**What you should do**
The material below contains a line with "from math import radians" and a line with "scene.render.fps = FPS". Copy exactly those two lines and all lines between them.
----------
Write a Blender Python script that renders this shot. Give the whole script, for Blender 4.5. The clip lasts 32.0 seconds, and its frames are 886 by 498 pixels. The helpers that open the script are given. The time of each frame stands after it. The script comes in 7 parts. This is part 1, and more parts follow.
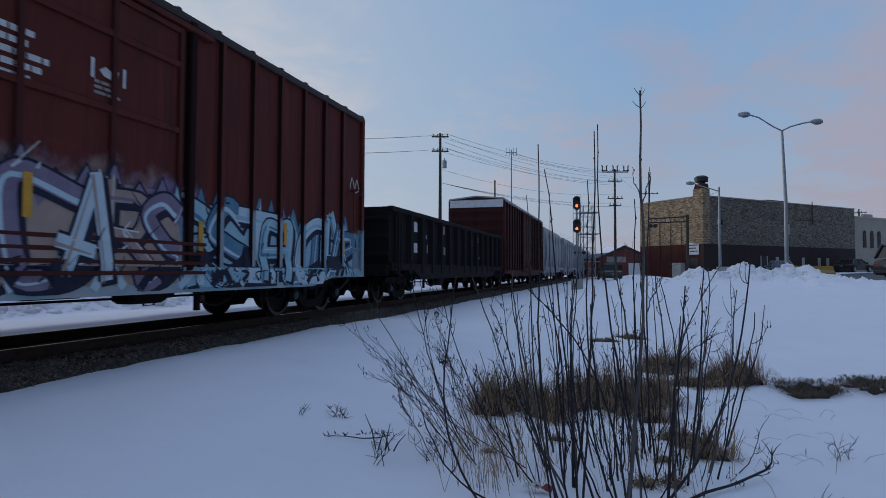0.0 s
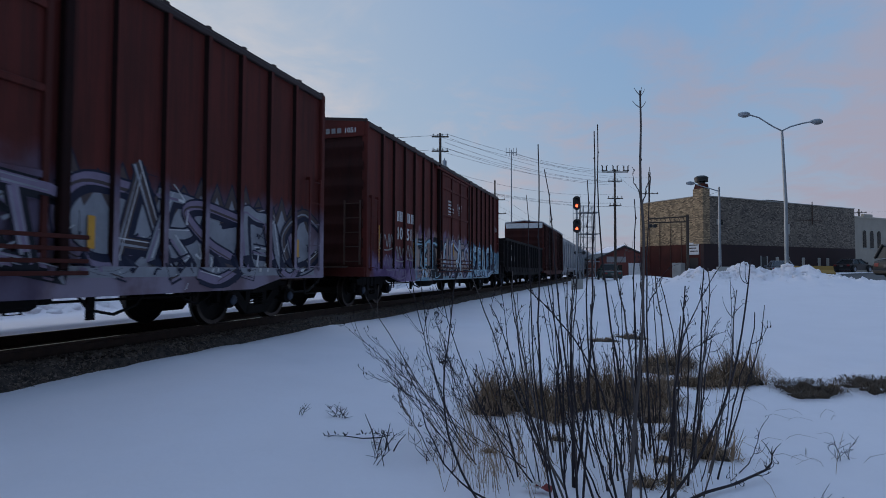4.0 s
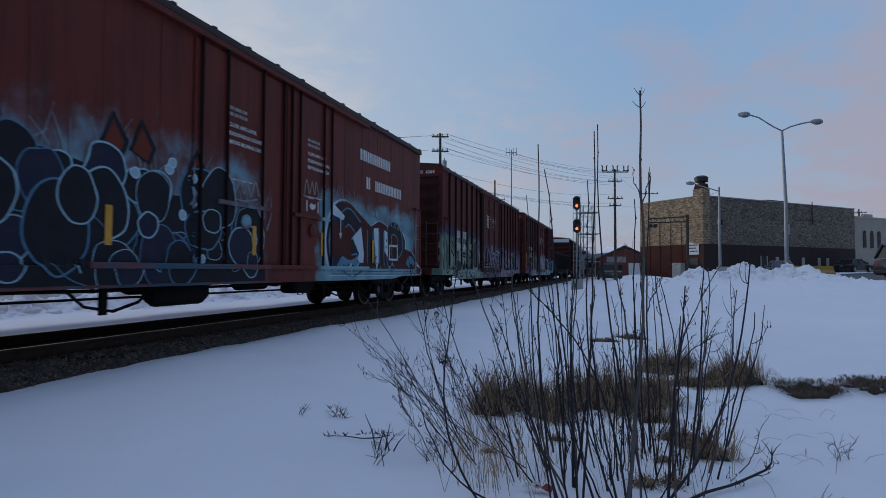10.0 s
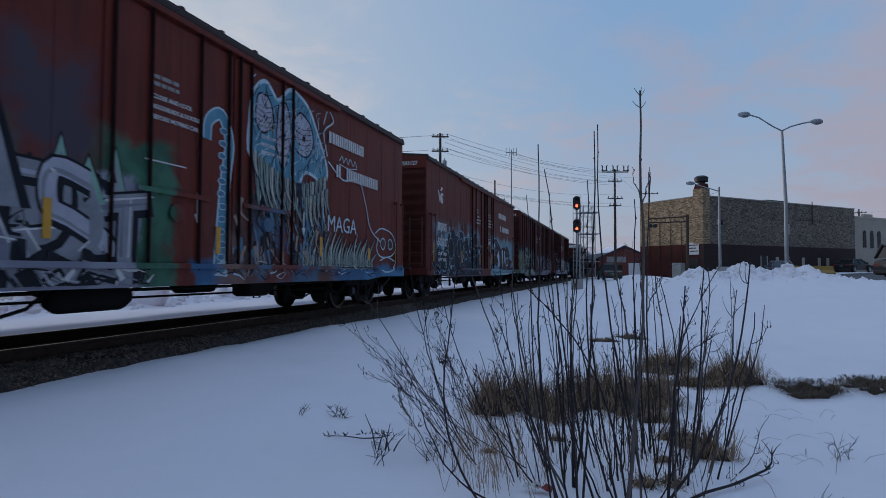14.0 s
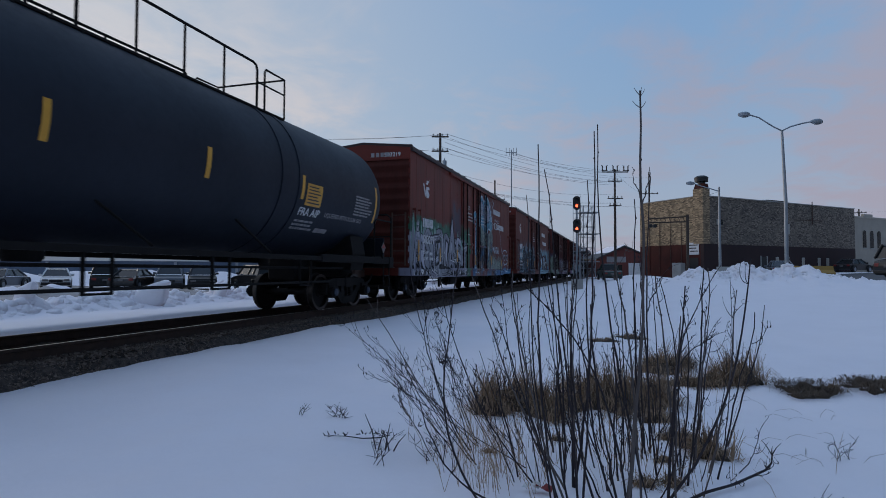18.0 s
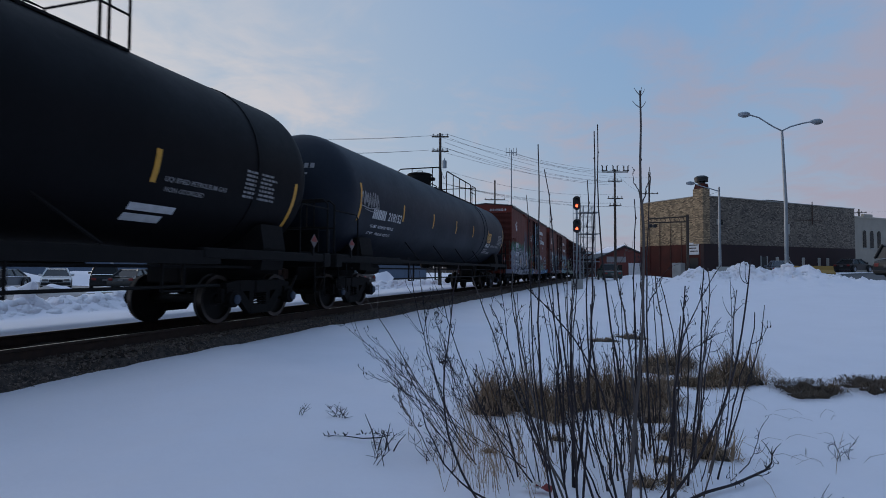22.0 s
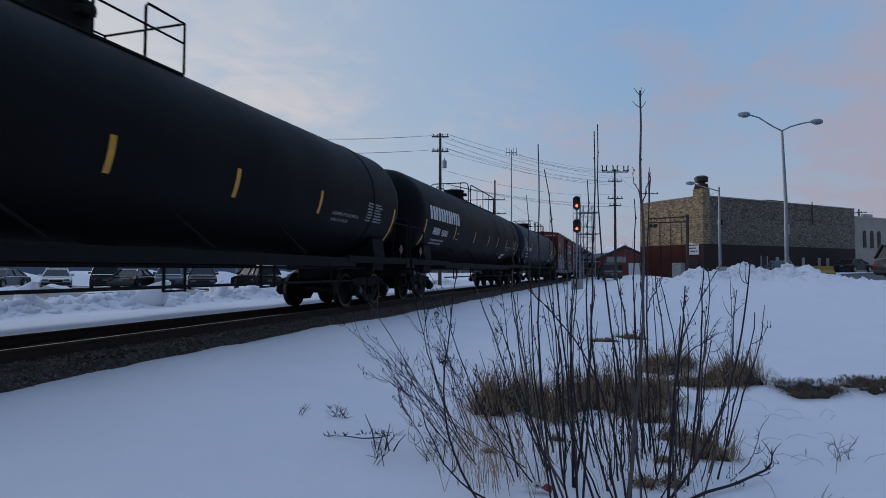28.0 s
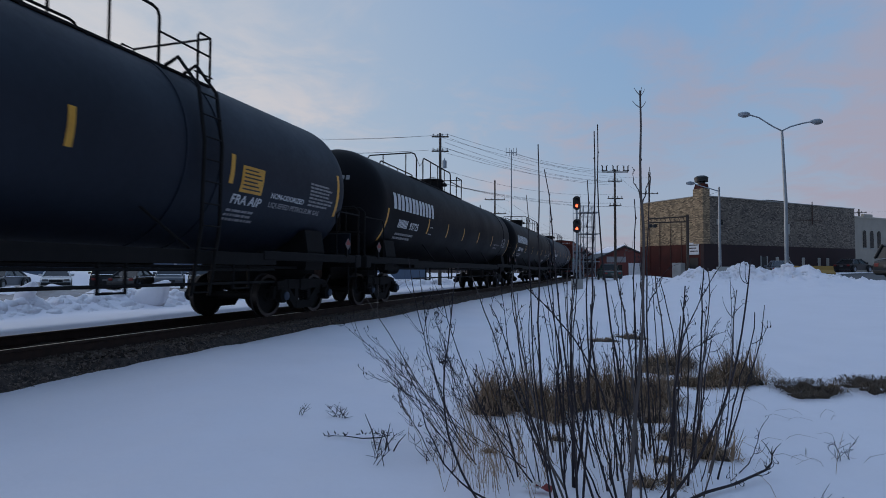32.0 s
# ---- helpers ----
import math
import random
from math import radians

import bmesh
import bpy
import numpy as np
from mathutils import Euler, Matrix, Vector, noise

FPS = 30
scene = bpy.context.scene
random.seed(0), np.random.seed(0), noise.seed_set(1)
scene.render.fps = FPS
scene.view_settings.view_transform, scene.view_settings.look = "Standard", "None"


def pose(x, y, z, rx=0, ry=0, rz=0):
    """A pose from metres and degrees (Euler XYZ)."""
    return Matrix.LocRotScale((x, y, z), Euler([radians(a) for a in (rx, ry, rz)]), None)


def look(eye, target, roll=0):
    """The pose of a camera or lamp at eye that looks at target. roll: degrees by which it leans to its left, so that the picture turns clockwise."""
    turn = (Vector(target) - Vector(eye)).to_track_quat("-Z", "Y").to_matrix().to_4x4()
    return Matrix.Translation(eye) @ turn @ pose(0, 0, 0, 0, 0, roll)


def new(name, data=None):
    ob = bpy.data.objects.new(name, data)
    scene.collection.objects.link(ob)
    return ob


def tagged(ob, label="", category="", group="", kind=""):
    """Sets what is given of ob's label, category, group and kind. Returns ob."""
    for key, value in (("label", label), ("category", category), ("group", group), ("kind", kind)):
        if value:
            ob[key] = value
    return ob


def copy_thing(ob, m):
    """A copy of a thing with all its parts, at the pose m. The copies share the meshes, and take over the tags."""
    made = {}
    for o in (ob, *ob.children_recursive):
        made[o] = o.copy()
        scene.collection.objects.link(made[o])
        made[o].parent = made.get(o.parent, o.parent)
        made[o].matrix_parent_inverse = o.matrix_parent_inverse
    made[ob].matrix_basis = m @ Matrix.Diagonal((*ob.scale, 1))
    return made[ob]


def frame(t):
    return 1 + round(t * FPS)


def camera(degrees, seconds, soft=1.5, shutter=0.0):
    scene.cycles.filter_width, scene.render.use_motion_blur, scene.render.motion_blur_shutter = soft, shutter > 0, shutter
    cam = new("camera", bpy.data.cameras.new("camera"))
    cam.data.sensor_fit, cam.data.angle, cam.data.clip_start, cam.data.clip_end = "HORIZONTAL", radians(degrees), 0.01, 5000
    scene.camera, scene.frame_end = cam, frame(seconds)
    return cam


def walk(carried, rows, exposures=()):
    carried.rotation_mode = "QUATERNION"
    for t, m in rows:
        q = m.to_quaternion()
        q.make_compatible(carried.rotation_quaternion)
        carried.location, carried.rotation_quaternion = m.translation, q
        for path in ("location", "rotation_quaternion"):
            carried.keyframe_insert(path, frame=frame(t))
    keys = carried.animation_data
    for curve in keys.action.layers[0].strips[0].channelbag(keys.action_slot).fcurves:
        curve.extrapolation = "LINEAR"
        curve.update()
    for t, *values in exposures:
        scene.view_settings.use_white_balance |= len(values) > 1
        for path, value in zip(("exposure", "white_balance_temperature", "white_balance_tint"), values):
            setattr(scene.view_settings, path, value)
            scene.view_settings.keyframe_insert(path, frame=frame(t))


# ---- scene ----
from functools import lru_cache

cam = camera(75.32, 32.0, soft=0.9, shutter=0.3)
EYE = (0.0, 0.0, 0.954)
AIM = (-0.2984, 0.9544, 0.954 + 0.0372)
walk(cam, [(0.0, look(EYE, AIM, 0.215)), (32.0, look(EYE, AIM, 0.215))])

# ---- light ----
SUN_EL, SUN_AZ = radians(8), radians(-74)   # low sun, behind the train to the west of the line
world = bpy.data.worlds.new("dusk_sky")
scene.world = world
world.use_nodes = True
wn, wl = world.node_tree.nodes, world.node_tree.links
wn.clear()


def wnode(kind, **values):
    n = wn.new(kind)
    for k, v in values.items():
        n.inputs[k].default_value = v
    return n


def build_world():
    sky = wn.new("ShaderNodeTexSky")
    sky.sky_type, sky.sun_disc = "NISHITA", False
    sky.sun_elevation, sky.sun_rotation = SUN_EL, -SUN_AZ * -1
    sky.altitude, sky.air_density, sky.dust_density, sky.ozone_density = 200, 1.0, 0.6, 2.0
    tc = wn.new("ShaderNodeTexCoord")
    sep = wn.new("ShaderNodeSeparateXYZ")
    wl.new(tc.outputs["Generated"], sep.inputs[0])
    # clouds lie on a flat layer: divide the direction by its height
    zc = wn.new("ShaderNodeMath"); zc.operation = "MAXIMUM"; zc.inputs[1].default_value = 0.0
    wl.new(sep.outputs["Z"], zc.inputs[0])
    za = wn.new("ShaderNodeMath"); za.operation = "ADD"; za.inputs[1].default_value = 0.16
    wl.new(zc.outputs[0], za.inputs[0])
    comb = wn.new("ShaderNodeCombineXYZ")
    for i, axis in enumerate("XY"):
        d = wn.new("ShaderNodeMath"); d.operation = "DIVIDE"
        wl.new(sep.outputs[axis], d.inputs[0]); wl.new(za.outputs[0], d.inputs[1])
        wl.new(d.outputs[0], comb.inputs[i])
    big = wnode("ShaderNodeTexNoise", Scale=0.62, Detail=5.0, Roughness=0.55, Distortion=0.35)
    fine = wnode("ShaderNodeTexNoise", Scale=2.6, Detail=7.0, Roughness=0.62, Distortion=0.5)
    for n in (big, fine):
        wl.new(comb.outputs[0], n.inputs["Vector"])
    add = wn.new("ShaderNodeMath"); add.operation = "MULTIPLY_ADD"; add.inputs[1].default_value = 0.62
    wl.new(fine.outputs["Fac"], add.inputs[0]); wl.new(big.outputs["Fac"], add.inputs[2])
    ramp = wn.new("ShaderNodeMapRange")
    ramp.interpolation_type = "SMOOTHSTEP"
    for k, v in (("From Min", 0.775), ("From Max", 1.03), ("To Min", 0.0), ("To Max", 0.85)):
        ramp.inputs[k].default_value = v
    # brighter and paler towards the sun
    def toward(az, el, lo, hi, most=1.0):
        dot = wn.new("ShaderNodeVectorMath"); dot.operation = "DOT_PRODUCT"
        dot.inputs[1].default_value = (math.sin(az) * math.cos(el), math.cos(az) * math.cos(el), math.sin(el))
        wl.new(tc.outputs["Generated"], dot.inputs[0])
        k = wn.new("ShaderNodeMapRange")
        k.interpolation_type = "SMOOTHSTEP"
        for key, v in (("From Min", lo), ("From Max", hi), ("To Min", 0.0), ("To Max", most)):
            k.inputs[key].default_value = v
        wl.new(dot.outputs["Value"], k.inputs["Value"])
        return dot, k.outputs["Result"]

    dot, side = toward(SUN_AZ, SUN_EL, 0.2, 1.0)
    # a broad bank of cloud low in the north-east, and a thinner one towards the sun
    for az, el, lo, hi, most in ((34, 7, 0.885, 0.99, 0.24), (-50, 16, 0.86, 1.0, 0.13)):
        more = wn.new("ShaderNodeMath"); more.operation = "ADD"
        wl.new(add.outputs[0], more.inputs[0]); wl.new(toward(radians(az), radians(el), lo, hi, most)[1], more.inputs[1])
        add = more
    wl.new(add.outputs[0], ramp.inputs["Value"])
    # the cover thins out with height
    thin = wn.new("ShaderNodeMapRange")
    for key, v in (("From Min", 0.25), ("From Max", 0.45), ("To Min", 1.0), ("To Max", 0.5)):
        thin.inputs[key].default_value = v
    wl.new(zc.outputs[0], thin.inputs["Value"])
    cover = wn.new("ShaderNodeMath"); cover.operation = "MULTIPLY"
    wl.new(ramp.outputs["Result"], cover.inputs[0]); wl.new(thin.outputs["Result"], cover.inputs[1])
    cloud = wn.new("ShaderNodeMix"); cloud.data_type = "RGBA"
    cloud.inputs["A"].default_value, cloud.inputs["B"].default_value = CLOUD_AWAY, CLOUD_SUN
    wl.new(side, cloud.inputs["Factor"])
    gain = wn.new("ShaderNodeVectorMath"); gain.operation = "MULTIPLY"
    gain.inputs[1].default_value = SKY_GAIN
    wl.new(sky.outputs[0], gain.inputs[0])
    # the clear air, by height
    air = wn.new("ShaderNodeValToRGB")
    while len(air.color_ramp.elements) < len(AIR):
        air.color_ramp.elements.new(0.5)
    for e, (z, c) in zip(air.color_ramp.elements, AIR):
        e.position, e.color = z, (*[q / 10 for q in c], 1)
    wl.new(zc.outputs[0], air.inputs[0])
    ten = wn.new("ShaderNodeVectorMath"); ten.operation = "SCALE"; ten.inputs["Scale"].default_value = 10
    wl.new(air.outputs["Color"], ten.inputs[0])
    pale = wn.new("ShaderNodeMix"); pale.data_type = "RGBA"
    pale.inputs["B"].default_value = AIR_SUN
    wl.new(ten.outputs[0], pale.inputs["A"]); wl.new(side, pale.inputs["Factor"])
    hz = wn.new("ShaderNodeMix"); hz.data_type = "RGBA"
    hz.inputs["Factor"].default_value = 0.88
    wl.new(pale.outputs["Result"], hz.inputs["B"]); wl.new(gain.outputs[0], hz.inputs["A"])
    mix = wn.new("ShaderNodeMix"); mix.data_type = "RGBA"
    wl.new(cover.outputs[0], mix.inputs["Factor"])
    wl.new(hz.outputs["Result"], mix.inputs["A"]); wl.new(cloud.outputs["Result"], mix.inputs["B"])
    # the side of the sky away from the sunset has gone dark
    east = wn.new("ShaderNodeMapRange")
    east.interpolation_type = "SMOOTHSTEP"
    for k, v in (("From Min", -0.85), ("From Max", -0.05), ("To Min", 0.30), ("To Max", 1.0)):
        east.inputs[k].default_value = v
    wl.new(dot.outputs["Value"], east.inputs["Value"])
    dim = wn.new("ShaderNodeVectorMath"); dim.operation = "SCALE"
    wl.new(mix.outputs["Result"], dim.inputs[0]); wl.new(east.outputs["Result"], dim.inputs["Scale"])
    bg = wn.new("ShaderNodeBackground"); bg.inputs["Strength"].default_value = 0.1
    out = wn.new("ShaderNodeOutputWorld")
    wl.new(dim.outputs[0], bg.inputs["Color"]); wl.new(bg.outputs[0], out.inputs[0])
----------
**Finished answer**
from math import radians

import bmesh
import bpy
import numpy as np
from mathutils import Euler, Matrix, Vector, noise

FPS = 30
scene = bpy.context.scene
random.seed(0), np.random.seed(0), noise.seed_set(1)
scene.render.fps = FPS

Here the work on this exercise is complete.